> **Source material**
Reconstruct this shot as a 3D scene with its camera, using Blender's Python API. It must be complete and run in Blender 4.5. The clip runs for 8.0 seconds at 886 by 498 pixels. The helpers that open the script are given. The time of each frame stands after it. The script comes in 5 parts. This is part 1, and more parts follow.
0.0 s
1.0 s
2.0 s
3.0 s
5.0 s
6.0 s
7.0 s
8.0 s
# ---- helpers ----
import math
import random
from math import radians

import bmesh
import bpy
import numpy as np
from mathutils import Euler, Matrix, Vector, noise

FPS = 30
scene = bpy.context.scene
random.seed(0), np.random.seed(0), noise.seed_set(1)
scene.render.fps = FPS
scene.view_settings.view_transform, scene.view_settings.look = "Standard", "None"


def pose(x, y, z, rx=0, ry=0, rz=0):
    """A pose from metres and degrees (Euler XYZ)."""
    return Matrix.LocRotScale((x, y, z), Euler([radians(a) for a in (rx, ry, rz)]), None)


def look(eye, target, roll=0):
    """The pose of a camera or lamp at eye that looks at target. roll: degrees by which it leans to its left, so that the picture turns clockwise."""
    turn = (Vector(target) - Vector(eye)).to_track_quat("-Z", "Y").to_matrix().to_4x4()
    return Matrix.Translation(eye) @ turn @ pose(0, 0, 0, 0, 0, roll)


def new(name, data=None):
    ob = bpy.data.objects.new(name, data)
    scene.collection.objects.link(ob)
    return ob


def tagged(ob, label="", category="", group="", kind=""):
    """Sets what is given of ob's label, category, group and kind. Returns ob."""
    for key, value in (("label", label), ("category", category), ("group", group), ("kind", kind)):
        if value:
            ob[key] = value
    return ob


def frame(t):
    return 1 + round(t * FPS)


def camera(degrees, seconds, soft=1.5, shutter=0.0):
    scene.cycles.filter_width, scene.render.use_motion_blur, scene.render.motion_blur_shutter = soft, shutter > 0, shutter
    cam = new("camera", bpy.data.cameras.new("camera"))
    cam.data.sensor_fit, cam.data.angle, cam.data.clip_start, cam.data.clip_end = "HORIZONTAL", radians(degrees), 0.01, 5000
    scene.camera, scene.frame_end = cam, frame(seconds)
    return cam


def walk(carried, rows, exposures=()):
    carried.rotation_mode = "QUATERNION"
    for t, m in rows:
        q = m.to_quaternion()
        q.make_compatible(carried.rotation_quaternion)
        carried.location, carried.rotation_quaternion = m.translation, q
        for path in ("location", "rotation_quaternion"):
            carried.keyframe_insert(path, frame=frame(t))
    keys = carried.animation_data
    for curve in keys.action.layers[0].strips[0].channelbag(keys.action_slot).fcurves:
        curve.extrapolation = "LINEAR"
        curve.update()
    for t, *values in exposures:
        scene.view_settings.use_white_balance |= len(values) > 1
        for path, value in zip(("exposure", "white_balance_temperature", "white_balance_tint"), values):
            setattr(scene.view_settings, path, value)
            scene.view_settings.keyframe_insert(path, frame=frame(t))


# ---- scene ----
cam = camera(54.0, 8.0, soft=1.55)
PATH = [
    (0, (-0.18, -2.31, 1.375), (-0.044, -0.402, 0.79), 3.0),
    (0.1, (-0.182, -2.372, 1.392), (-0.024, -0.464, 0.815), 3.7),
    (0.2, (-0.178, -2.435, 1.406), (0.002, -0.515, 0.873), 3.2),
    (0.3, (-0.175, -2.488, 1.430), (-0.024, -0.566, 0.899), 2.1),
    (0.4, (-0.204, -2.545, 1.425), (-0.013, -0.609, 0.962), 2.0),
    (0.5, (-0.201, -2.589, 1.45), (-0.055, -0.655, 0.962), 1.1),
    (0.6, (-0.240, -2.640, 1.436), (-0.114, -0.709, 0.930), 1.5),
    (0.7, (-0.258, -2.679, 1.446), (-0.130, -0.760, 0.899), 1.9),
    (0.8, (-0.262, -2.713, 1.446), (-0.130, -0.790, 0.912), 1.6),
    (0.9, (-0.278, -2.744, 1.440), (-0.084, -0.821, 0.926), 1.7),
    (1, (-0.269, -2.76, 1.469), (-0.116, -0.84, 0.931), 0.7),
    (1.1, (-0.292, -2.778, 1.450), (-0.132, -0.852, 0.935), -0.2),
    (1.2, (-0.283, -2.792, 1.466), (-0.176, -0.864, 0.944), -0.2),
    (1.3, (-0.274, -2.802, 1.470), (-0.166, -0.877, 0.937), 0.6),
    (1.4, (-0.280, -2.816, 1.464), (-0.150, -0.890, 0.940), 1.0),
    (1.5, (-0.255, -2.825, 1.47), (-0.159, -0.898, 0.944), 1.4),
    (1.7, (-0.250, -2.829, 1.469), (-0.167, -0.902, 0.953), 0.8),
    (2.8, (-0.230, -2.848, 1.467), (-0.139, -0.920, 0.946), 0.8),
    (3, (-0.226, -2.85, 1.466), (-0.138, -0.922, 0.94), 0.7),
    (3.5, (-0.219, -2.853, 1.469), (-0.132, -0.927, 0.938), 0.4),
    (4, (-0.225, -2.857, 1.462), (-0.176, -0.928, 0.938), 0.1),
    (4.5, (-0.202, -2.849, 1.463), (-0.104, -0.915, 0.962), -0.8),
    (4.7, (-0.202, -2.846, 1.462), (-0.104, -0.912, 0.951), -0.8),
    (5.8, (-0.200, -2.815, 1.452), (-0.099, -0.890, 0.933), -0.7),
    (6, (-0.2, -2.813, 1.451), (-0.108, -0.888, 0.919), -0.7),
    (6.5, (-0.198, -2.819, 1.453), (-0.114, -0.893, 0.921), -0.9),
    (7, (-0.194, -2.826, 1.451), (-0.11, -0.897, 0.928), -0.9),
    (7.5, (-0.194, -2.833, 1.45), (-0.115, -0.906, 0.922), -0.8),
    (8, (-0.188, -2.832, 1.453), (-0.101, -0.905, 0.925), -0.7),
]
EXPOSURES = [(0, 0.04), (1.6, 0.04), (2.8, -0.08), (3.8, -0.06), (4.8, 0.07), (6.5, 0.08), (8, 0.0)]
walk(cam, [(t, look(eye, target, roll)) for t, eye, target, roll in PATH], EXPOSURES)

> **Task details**
Print out the whole listing exactly as it appears.

> **Expected answer**
Reconstruct this shot as a 3D scene with its camera, using Blender's Python API. It must be complete and run in Blender 4.5. The clip runs for 8.0 seconds at 886 by 498 pixels. The helpers that open the script are given. The time of each frame stands after it. The script comes in 5 parts. This is part 1, and more parts follow.
0.0 s
1.0 s
2.0 s
3.0 s
5.0 s
6.0 s
7.0 s
8.0 s
# ---- helpers ----
import math
import random
from math import radians

import bmesh
import bpy
import numpy as np
from mathutils import Euler, Matrix, Vector, noise

FPS = 30
scene = bpy.context.scene
random.seed(0), np.random.seed(0), noise.seed_set(1)
scene.render.fps = FPS
scene.view_settings.view_transform, scene.view_settings.look = "Standard", "None"


def pose(x, y, z, rx=0, ry=0, rz=0):
    """A pose from metres and degrees (Euler XYZ)."""
    return Matrix.LocRotScale((x, y, z), Euler([radians(a) for a in (rx, ry, rz)]), None)


def look(eye, target, roll=0):
    """The pose of a camera or lamp at eye that looks at target. roll: degrees by which it leans to its left, so that the picture turns clockwise."""
    turn = (Vector(target) - Vector(eye)).to_track_quat("-Z", "Y").to_matrix().to_4x4()
    return Matrix.Translation(eye) @ turn @ pose(0, 0, 0, 0, 0, roll)


def new(name, data=None):
    ob = bpy.data.objects.new(name, data)
    scene.collection.objects.link(ob)
    return ob


def tagged(ob, label="", category="", group="", kind=""):
    """Sets what is given of ob's label, category, group and kind. Returns ob."""
    for key, value in (("label", label), ("category", category), ("group", group), ("kind", kind)):
        if value:
            ob[key] = value
    return ob


def frame(t):
    return 1 + round(t * FPS)


def camera(degrees, seconds, soft=1.5, shutter=0.0):
    scene.cycles.filter_width, scene.render.use_motion_blur, scene.render.motion_blur_shutter = soft, shutter > 0, shutter
    cam = new("camera", bpy.data.cameras.new("camera"))
    cam.data.sensor_fit, cam.data.angle, cam.data.clip_start, cam.data.clip_end = "HORIZONTAL", radians(degrees), 0.01, 5000
    scene.camera, scene.frame_end = cam, frame(seconds)
    return cam


def walk(carried, rows, exposures=()):
    carried.rotation_mode = "QUATERNION"
    for t, m in rows:
        q = m.to_quaternion()
        q.make_compatible(carried.rotation_quaternion)
        carried.location, carried.rotation_quaternion = m.translation, q
        for path in ("location", "rotation_quaternion"):
            carried.keyframe_insert(path, frame=frame(t))
    keys = carried.animation_data
    for curve in keys.action.layers[0].strips[0].channelbag(keys.action_slot).fcurves:
        curve.extrapolation = "LINEAR"
        curve.update()
    for t, *values in exposures:
        scene.view_settings.use_white_balance |= len(values) > 1
        for path, value in zip(("exposure", "white_balance_temperature", "white_balance_tint"), values):
            setattr(scene.view_settings, path, value)
            scene.view_settings.keyframe_insert(path, frame=frame(t))


# ---- scene ----
cam = camera(54.0, 8.0, soft=1.55)
PATH = [
    (0, (-0.18, -2.31, 1.375), (-0.044, -0.402, 0.79), 3.0),
    (0.1, (-0.182, -2.372, 1.392), (-0.024, -0.464, 0.815), 3.7),
    (0.2, (-0.178, -2.435, 1.406), (0.002, -0.515, 0.873), 3.2),
    (0.3, (-0.175, -2.488, 1.430), (-0.024, -0.566, 0.899), 2.1),
    (0.4, (-0.204, -2.545, 1.425), (-0.013, -0.609, 0.962), 2.0),
    (0.5, (-0.201, -2.589, 1.45), (-0.055, -0.655, 0.962), 1.1),
    (0.6, (-0.240, -2.640, 1.436), (-0.114, -0.709, 0.930), 1.5),
    (0.7, (-0.258, -2.679, 1.446), (-0.130, -0.760, 0.899), 1.9),
    (0.8, (-0.262, -2.713, 1.446), (-0.130, -0.790, 0.912), 1.6),
    (0.9, (-0.278, -2.744, 1.440), (-0.084, -0.821, 0.926), 1.7),
    (1, (-0.269, -2.76, 1.469), (-0.116, -0.84, 0.931), 0.7),
    (1.1, (-0.292, -2.778, 1.450), (-0.132, -0.852, 0.935), -0.2),
    (1.2, (-0.283, -2.792, 1.466), (-0.176, -0.864, 0.944), -0.2),
    (1.3, (-0.274, -2.802, 1.470), (-0.166, -0.877, 0.937), 0.6),
    (1.4, (-0.280, -2.816, 1.464), (-0.150, -0.890, 0.940), 1.0),
    (1.5, (-0.255, -2.825, 1.47), (-0.159, -0.898, 0.944), 1.4),
    (1.7, (-0.250, -2.829, 1.469), (-0.167, -0.902, 0.953), 0.8),
    (2.8, (-0.230, -2.848, 1.467), (-0.139, -0.920, 0.946), 0.8),
    (3, (-0.226, -2.85, 1.466), (-0.138, -0.922, 0.94), 0.7),
    (3.5, (-0.219, -2.853, 1.469), (-0.132, -0.927, 0.938), 0.4),
    (4, (-0.225, -2.857, 1.462), (-0.176, -0.928, 0.938), 0.1),
    (4.5, (-0.202, -2.849, 1.463), (-0.104, -0.915, 0.962), -0.8),
    (4.7, (-0.202, -2.846, 1.462), (-0.104, -0.912, 0.951), -0.8),
    (5.8, (-0.200, -2.815, 1.452), (-0.099, -0.890, 0.933), -0.7),
    (6, (-0.2, -2.813, 1.451), (-0.108, -0.888, 0.919), -0.7),
    (6.5, (-0.198, -2.819, 1.453), (-0.114, -0.893, 0.921), -0.9),
    (7, (-0.194, -2.826, 1.451), (-0.11, -0.897, 0.928), -0.9),
    (7.5, (-0.194, -2.833, 1.45), (-0.115, -0.906, 0.922), -0.8),
    (8, (-0.188, -2.832, 1.453), (-0.101, -0.905, 0.925), -0.7),
]
EXPOSURES = [(0, 0.04), (1.6, 0.04), (2.8, -0.08), (3.8, -0.06), (4.8, 0.07), (6.5, 0.08), (8, 0.0)]
walk(cam, [(t, look(eye, target, roll)) for t, eye, target, roll in PATH], EXPOSURES)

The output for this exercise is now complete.